Retype all of the listing exactly, passing over any picture you find.

(Scene script records)
********
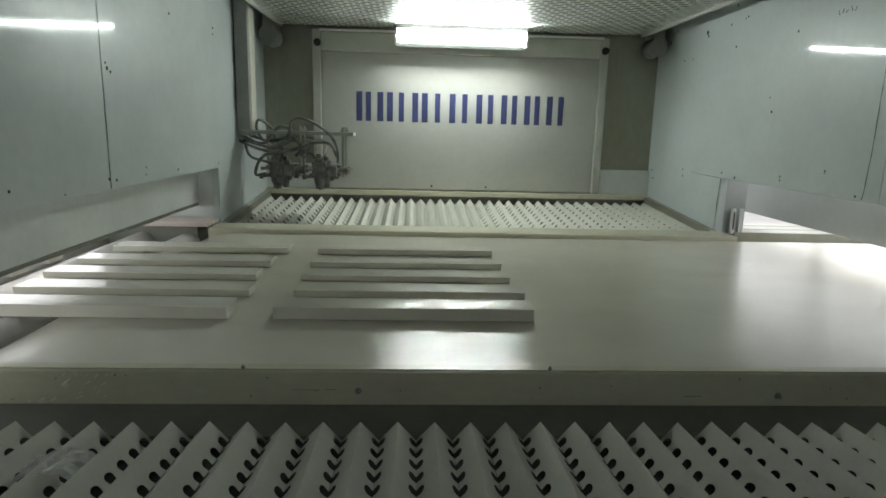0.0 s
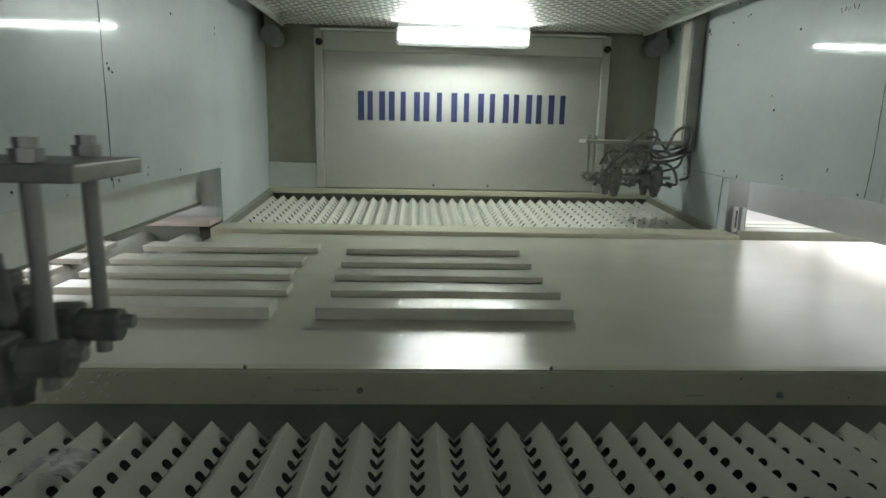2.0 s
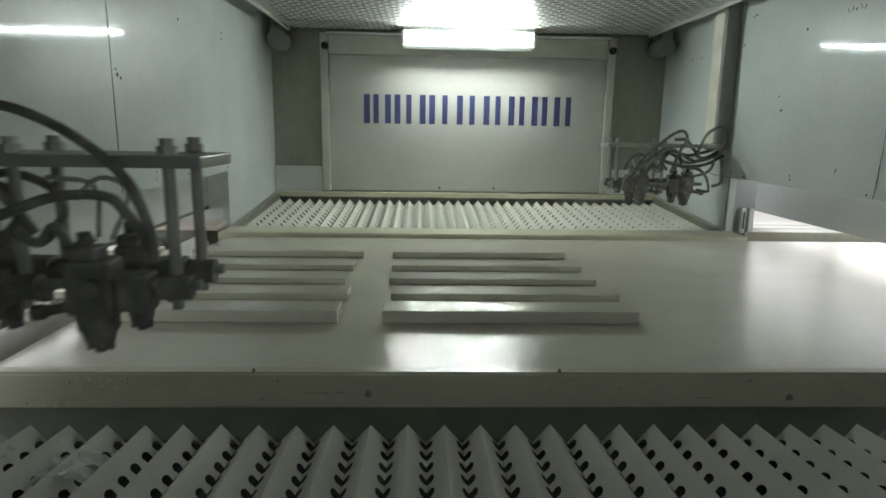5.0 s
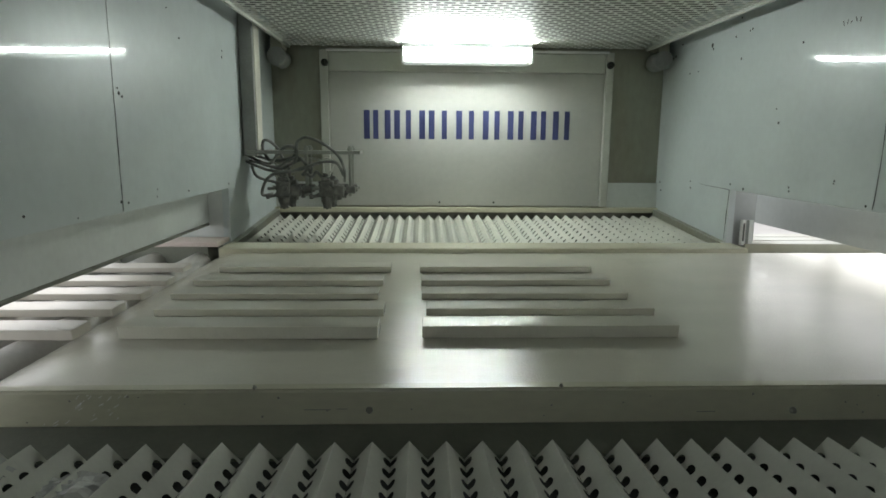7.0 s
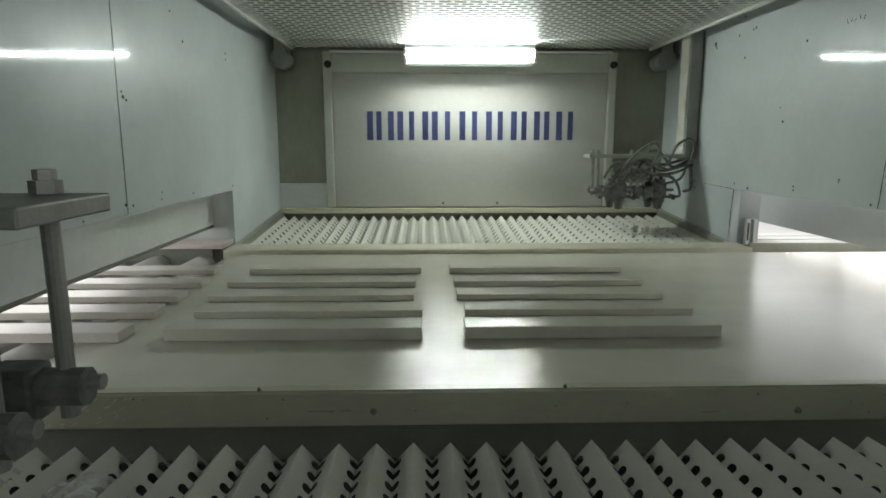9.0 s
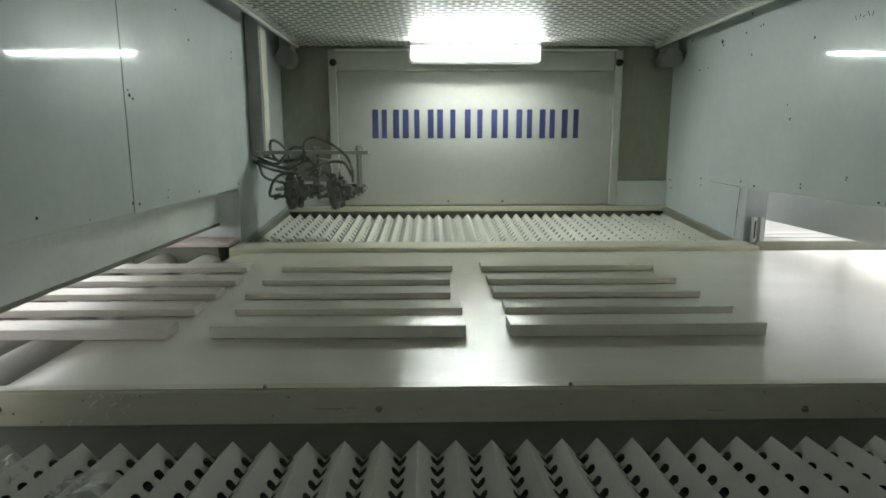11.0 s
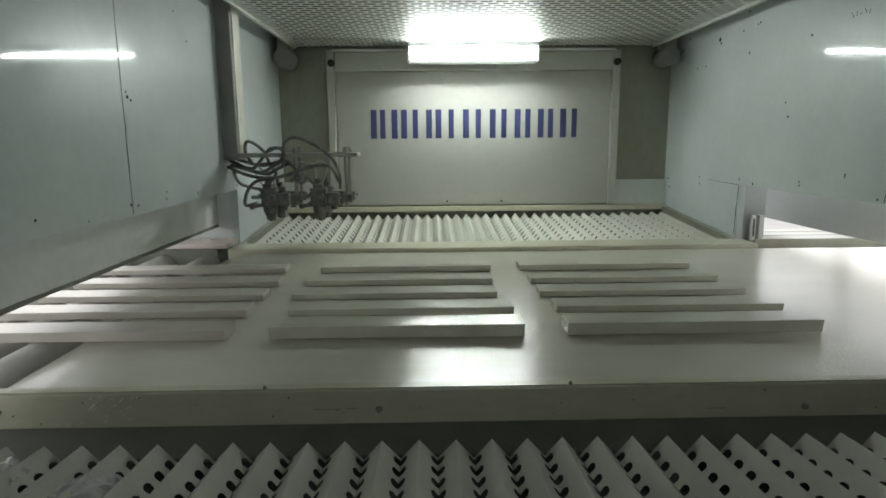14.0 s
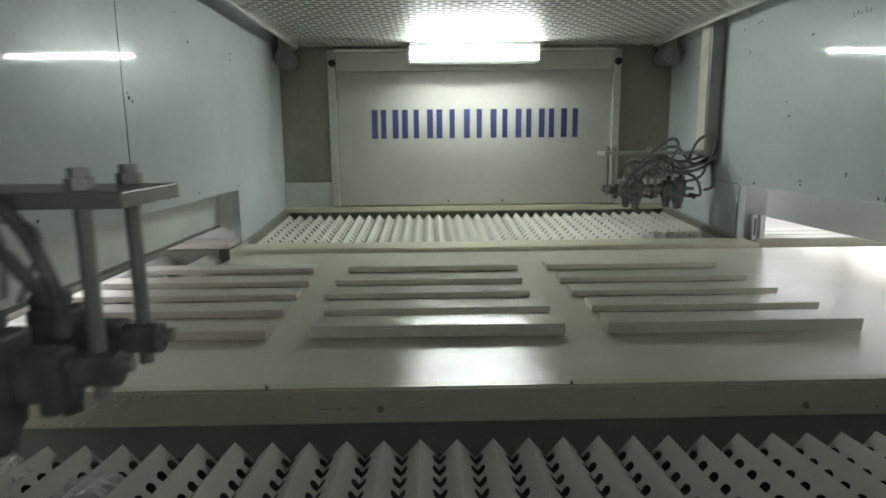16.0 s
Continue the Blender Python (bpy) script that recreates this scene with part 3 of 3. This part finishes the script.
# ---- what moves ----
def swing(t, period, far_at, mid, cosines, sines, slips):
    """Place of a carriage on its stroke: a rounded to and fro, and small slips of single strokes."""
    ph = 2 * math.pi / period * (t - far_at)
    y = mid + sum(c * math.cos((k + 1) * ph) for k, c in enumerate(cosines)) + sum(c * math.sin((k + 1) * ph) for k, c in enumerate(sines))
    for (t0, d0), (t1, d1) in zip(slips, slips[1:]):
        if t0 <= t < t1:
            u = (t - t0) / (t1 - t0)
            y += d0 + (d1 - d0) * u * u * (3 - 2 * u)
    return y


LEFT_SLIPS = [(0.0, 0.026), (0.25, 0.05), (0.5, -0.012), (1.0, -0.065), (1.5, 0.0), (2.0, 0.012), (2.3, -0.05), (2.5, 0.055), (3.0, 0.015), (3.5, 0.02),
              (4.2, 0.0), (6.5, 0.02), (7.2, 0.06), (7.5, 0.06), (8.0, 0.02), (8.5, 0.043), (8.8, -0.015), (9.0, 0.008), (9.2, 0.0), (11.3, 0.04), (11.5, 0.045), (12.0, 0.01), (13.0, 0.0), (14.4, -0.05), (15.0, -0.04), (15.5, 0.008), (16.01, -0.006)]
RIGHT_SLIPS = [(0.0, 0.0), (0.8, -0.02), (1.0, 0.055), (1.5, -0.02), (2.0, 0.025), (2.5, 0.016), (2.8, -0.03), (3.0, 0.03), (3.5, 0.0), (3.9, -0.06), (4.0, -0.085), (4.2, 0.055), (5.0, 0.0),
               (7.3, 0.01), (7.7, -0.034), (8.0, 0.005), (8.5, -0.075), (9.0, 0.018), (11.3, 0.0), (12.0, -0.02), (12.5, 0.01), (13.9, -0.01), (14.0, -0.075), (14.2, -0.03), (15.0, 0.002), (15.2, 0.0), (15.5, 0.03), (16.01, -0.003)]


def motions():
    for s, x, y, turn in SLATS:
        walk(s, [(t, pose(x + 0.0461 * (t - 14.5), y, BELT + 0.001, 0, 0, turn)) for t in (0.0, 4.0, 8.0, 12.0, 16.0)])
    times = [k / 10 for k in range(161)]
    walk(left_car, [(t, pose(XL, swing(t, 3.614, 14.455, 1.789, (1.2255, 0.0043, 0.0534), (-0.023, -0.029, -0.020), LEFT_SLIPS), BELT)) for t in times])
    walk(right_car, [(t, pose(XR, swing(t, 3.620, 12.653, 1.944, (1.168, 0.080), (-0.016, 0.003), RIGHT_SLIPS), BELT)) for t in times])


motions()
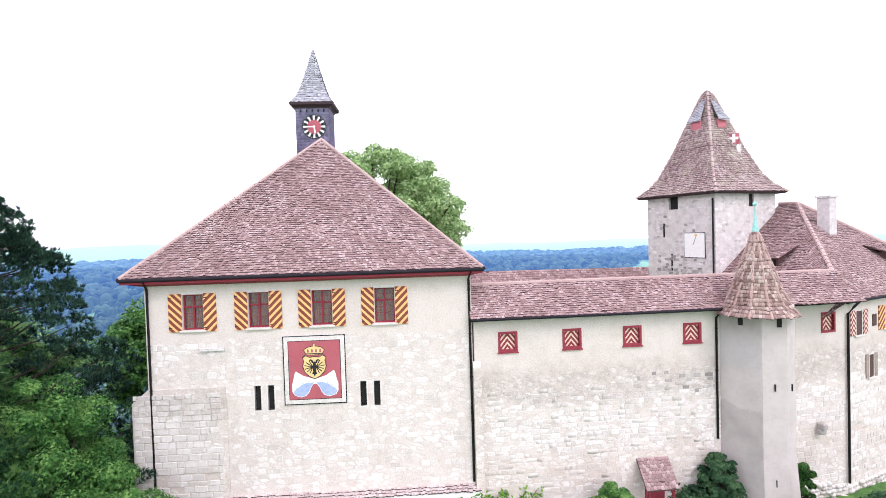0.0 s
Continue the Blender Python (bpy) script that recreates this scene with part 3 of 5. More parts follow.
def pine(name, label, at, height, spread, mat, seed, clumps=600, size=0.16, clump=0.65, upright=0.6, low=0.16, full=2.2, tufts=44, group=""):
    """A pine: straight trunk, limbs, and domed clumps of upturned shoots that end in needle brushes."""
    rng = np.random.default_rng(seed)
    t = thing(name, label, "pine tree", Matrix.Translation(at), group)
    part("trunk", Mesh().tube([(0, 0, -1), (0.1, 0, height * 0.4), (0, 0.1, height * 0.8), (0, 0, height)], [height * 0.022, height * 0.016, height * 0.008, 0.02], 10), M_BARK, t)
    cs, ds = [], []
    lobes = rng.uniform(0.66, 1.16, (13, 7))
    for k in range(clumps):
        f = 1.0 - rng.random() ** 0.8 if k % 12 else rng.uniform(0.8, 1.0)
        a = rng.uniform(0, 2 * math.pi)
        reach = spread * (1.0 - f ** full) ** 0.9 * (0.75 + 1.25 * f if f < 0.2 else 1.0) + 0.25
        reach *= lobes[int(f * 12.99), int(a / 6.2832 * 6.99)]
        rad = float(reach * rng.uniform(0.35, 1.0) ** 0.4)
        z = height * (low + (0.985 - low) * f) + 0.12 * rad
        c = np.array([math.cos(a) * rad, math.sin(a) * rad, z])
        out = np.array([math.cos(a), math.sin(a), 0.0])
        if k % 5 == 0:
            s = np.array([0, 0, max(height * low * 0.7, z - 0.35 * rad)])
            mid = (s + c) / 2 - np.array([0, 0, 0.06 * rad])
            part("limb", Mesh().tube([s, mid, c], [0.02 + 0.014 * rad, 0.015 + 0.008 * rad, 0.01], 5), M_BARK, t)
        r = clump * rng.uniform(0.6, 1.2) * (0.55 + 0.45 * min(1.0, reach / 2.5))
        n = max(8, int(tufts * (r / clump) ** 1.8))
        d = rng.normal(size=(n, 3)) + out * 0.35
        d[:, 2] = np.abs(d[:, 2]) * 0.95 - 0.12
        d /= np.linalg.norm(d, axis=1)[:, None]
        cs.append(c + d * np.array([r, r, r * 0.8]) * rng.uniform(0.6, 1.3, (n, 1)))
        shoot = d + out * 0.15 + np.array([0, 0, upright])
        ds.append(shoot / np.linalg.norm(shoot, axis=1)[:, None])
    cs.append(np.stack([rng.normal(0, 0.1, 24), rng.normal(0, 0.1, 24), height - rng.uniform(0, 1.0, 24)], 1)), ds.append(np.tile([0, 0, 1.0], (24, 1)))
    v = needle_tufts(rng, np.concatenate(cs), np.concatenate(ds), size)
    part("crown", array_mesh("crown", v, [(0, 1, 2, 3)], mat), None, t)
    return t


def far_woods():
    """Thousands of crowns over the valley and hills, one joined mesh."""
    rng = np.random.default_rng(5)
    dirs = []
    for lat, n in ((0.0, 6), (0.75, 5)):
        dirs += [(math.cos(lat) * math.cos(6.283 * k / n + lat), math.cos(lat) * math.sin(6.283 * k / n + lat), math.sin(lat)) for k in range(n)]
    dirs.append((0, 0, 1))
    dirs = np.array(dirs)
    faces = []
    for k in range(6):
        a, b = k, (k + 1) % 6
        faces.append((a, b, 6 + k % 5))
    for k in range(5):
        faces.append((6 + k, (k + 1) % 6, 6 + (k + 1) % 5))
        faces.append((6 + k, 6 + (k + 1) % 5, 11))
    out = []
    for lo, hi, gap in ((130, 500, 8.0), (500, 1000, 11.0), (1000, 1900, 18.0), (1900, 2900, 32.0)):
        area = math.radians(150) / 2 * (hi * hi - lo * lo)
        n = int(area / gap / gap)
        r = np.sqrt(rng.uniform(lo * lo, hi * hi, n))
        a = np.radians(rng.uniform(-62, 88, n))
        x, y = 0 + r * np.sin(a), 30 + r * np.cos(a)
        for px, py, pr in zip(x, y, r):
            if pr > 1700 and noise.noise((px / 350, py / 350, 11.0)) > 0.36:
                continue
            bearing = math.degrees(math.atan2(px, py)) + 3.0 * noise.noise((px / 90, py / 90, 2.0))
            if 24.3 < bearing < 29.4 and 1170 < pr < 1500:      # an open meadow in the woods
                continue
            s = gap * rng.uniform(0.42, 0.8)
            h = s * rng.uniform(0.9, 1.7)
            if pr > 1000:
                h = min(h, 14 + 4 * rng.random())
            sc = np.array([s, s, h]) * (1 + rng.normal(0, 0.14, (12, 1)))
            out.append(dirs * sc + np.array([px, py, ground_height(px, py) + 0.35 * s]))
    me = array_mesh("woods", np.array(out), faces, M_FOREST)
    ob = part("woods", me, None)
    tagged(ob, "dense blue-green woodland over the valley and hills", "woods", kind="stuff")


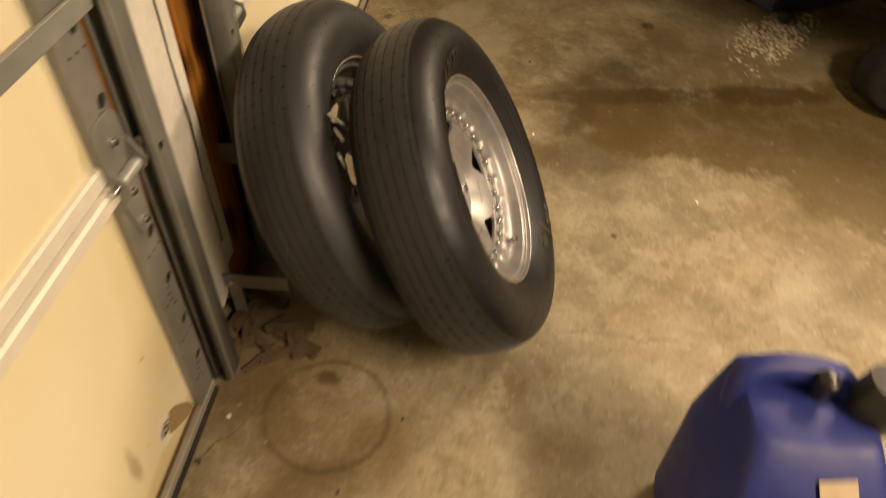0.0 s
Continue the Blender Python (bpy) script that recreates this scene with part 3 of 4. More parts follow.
********
_Worked solution_.
0.0 s
2.0 s
5.0 s
7.0 s
9.0 s
11.0 s
14.0 s
16.0 s
Continue the Blender Python (bpy) script that recreates this scene with part 3 of 3. This part finishes the script.
# ---- what moves ----
def swing(t, period, far_at, mid, cosines, sines, slips):
    """Place of a carriage on its stroke: a rounded to and fro, and small slips of single strokes."""
    ph = 2 * math.pi / period * (t - far_at)
    y = mid + sum(c * math.cos((k + 1) * ph) for k, c in enumerate(cosines)) + sum(c * math.sin((k + 1) * ph) for k, c in enumerate(sines))
    for (t0, d0), (t1, d1) in zip(slips, slips[1:]):
        if t0 <= t < t1:
            u = (t - t0) / (t1 - t0)
            y += d0 + (d1 - d0) * u * u * (3 - 2 * u)
    return y


LEFT_SLIPS = [(0.0, 0.026), (0.25, 0.05), (0.5, -0.012), (1.0, -0.065), (1.5, 0.0), (2.0, 0.012), (2.3, -0.05), (2.5, 0.055), (3.0, 0.015), (3.5, 0.02),
              (4.2, 0.0), (6.5, 0.02), (7.2, 0.06), (7.5, 0.06), (8.0, 0.02), (8.5, 0.043), (8.8, -0.015), (9.0, 0.008), (9.2, 0.0), (11.3, 0.04), (11.5, 0.045), (12.0, 0.01), (13.0, 0.0), (14.4, -0.05), (15.0, -0.04), (15.5, 0.008), (16.01, -0.006)]
RIGHT_SLIPS = [(0.0, 0.0), (0.8, -0.02), (1.0, 0.055), (1.5, -0.02), (2.0, 0.025), (2.5, 0.016), (2.8, -0.03), (3.0, 0.03), (3.5, 0.0), (3.9, -0.06), (4.0, -0.085), (4.2, 0.055), (5.0, 0.0),
               (7.3, 0.01), (7.7, -0.034), (8.0, 0.005), (8.5, -0.075), (9.0, 0.018), (11.3, 0.0), (12.0, -0.02), (12.5, 0.01), (13.9, -0.01), (14.0, -0.075), (14.2, -0.03), (15.0, 0.002), (15.2, 0.0), (15.5, 0.03), (16.01, -0.003)]


def motions():
    for s, x, y, turn in SLATS:
        walk(s, [(t, pose(x + 0.0461 * (t - 14.5), y, BELT + 0.001, 0, 0, turn)) for t in (0.0, 4.0, 8.0, 12.0, 16.0)])
    times = [k / 10 for k in range(161)]
    walk(left_car, [(t, pose(XL, swing(t, 3.614, 14.455, 1.789, (1.2255, 0.0043, 0.0534), (-0.023, -0.029, -0.020), LEFT_SLIPS), BELT)) for t in times])
    walk(right_car, [(t, pose(XR, swing(t, 3.620, 12.653, 1.944, (1.168, 0.080), (-0.016, 0.003), RIGHT_SLIPS), BELT)) for t in times])


motions()
0.0 s
Continue the Blender Python (bpy) script that recreates this scene with part 3 of 5. More parts follow.
def pine(name, label, at, height, spread, mat, seed, clumps=600, size=0.16, clump=0.65, upright=0.6, low=0.16, full=2.2, tufts=44, group=""):
    """A pine: straight trunk, limbs, and domed clumps of upturned shoots that end in needle brushes."""
    rng = np.random.default_rng(seed)
    t = thing(name, label, "pine tree", Matrix.Translation(at), group)
    part("trunk", Mesh().tube([(0, 0, -1), (0.1, 0, height * 0.4), (0, 0.1, height * 0.8), (0, 0, height)], [height * 0.022, height * 0.016, height * 0.008, 0.02], 10), M_BARK, t)
    cs, ds = [], []
    lobes = rng.uniform(0.66, 1.16, (13, 7))
    for k in range(clumps):
        f = 1.0 - rng.random() ** 0.8 if k % 12 else rng.uniform(0.8, 1.0)
        a = rng.uniform(0, 2 * math.pi)
        reach = spread * (1.0 - f ** full) ** 0.9 * (0.75 + 1.25 * f if f < 0.2 else 1.0) + 0.25
        reach *= lobes[int(f * 12.99), int(a / 6.2832 * 6.99)]
        rad = float(reach * rng.uniform(0.35, 1.0) ** 0.4)
        z = height * (low + (0.985 - low) * f) + 0.12 * rad
        c = np.array([math.cos(a) * rad, math.sin(a) * rad, z])
        out = np.array([math.cos(a), math.sin(a), 0.0])
        if k % 5 == 0:
            s = np.array([0, 0, max(height * low * 0.7, z - 0.35 * rad)])
            mid = (s + c) / 2 - np.array([0, 0, 0.06 * rad])
            part("limb", Mesh().tube([s, mid, c], [0.02 + 0.014 * rad, 0.015 + 0.008 * rad, 0.01], 5), M_BARK, t)
        r = clump * rng.uniform(0.6, 1.2) * (0.55 + 0.45 * min(1.0, reach / 2.5))
        n = max(8, int(tufts * (r / clump) ** 1.8))
        d = rng.normal(size=(n, 3)) + out * 0.35
        d[:, 2] = np.abs(d[:, 2]) * 0.95 - 0.12
        d /= np.linalg.norm(d, axis=1)[:, None]
        cs.append(c + d * np.array([r, r, r * 0.8]) * rng.uniform(0.6, 1.3, (n, 1)))
        shoot = d + out * 0.15 + np.array([0, 0, upright])
        ds.append(shoot / np.linalg.norm(shoot, axis=1)[:, None])
    cs.append(np.stack([rng.normal(0, 0.1, 24), rng.normal(0, 0.1, 24), height - rng.uniform(0, 1.0, 24)], 1)), ds.append(np.tile([0, 0, 1.0], (24, 1)))
    v = needle_tufts(rng, np.concatenate(cs), np.concatenate(ds), size)
    part("crown", array_mesh("crown", v, [(0, 1, 2, 3)], mat), None, t)
    return t


def far_woods():
    """Thousands of crowns over the valley and hills, one joined mesh."""
    rng = np.random.default_rng(5)
    dirs = []
    for lat, n in ((0.0, 6), (0.75, 5)):
        dirs += [(math.cos(lat) * math.cos(6.283 * k / n + lat), math.cos(lat) * math.sin(6.283 * k / n + lat), math.sin(lat)) for k in range(n)]
    dirs.append((0, 0, 1))
    dirs = np.array(dirs)
    faces = []
    for k in range(6):
        a, b = k, (k + 1) % 6
        faces.append((a, b, 6 + k % 5))
    for k in range(5):
        faces.append((6 + k, (k + 1) % 6, 6 + (k + 1) % 5))
        faces.append((6 + k, 6 + (k + 1) % 5, 11))
    out = []
    for lo, hi, gap in ((130, 500, 8.0), (500, 1000, 11.0), (1000, 1900, 18.0), (1900, 2900, 32.0)):
        area = math.radians(150) / 2 * (hi * hi - lo * lo)
        n = int(area / gap / gap)
        r = np.sqrt(rng.uniform(lo * lo, hi * hi, n))
        a = np.radians(rng.uniform(-62, 88, n))
        x, y = 0 + r * np.sin(a), 30 + r * np.cos(a)
        for px, py, pr in zip(x, y, r):
            if pr > 1700 and noise.noise((px / 350, py / 350, 11.0)) > 0.36:
                continue
            bearing = math.degrees(math.atan2(px, py)) + 3.0 * noise.noise((px / 90, py / 90, 2.0))
            if 24.3 < bearing < 29.4 and 1170 < pr < 1500:      # an open meadow in the woods
                continue
            s = gap * rng.uniform(0.42, 0.8)
            h = s * rng.uniform(0.9, 1.7)
            if pr > 1000:
                h = min(h, 14 + 4 * rng.random())
            sc = np.array([s, s, h]) * (1 + rng.normal(0, 0.14, (12, 1)))
            out.append(dirs * sc + np.array([px, py, ground_height(px, py) + 0.35 * s]))
    me = array_mesh("woods", np.array(out), faces, M_FOREST)
    ob = part("woods", me, None)
    tagged(ob, "dense blue-green woodland over the valley and hills", "woods", kind="stuff")


0.0 s
Continue the Blender Python (bpy) script that recreates this scene with part 3 of 4. More parts follow.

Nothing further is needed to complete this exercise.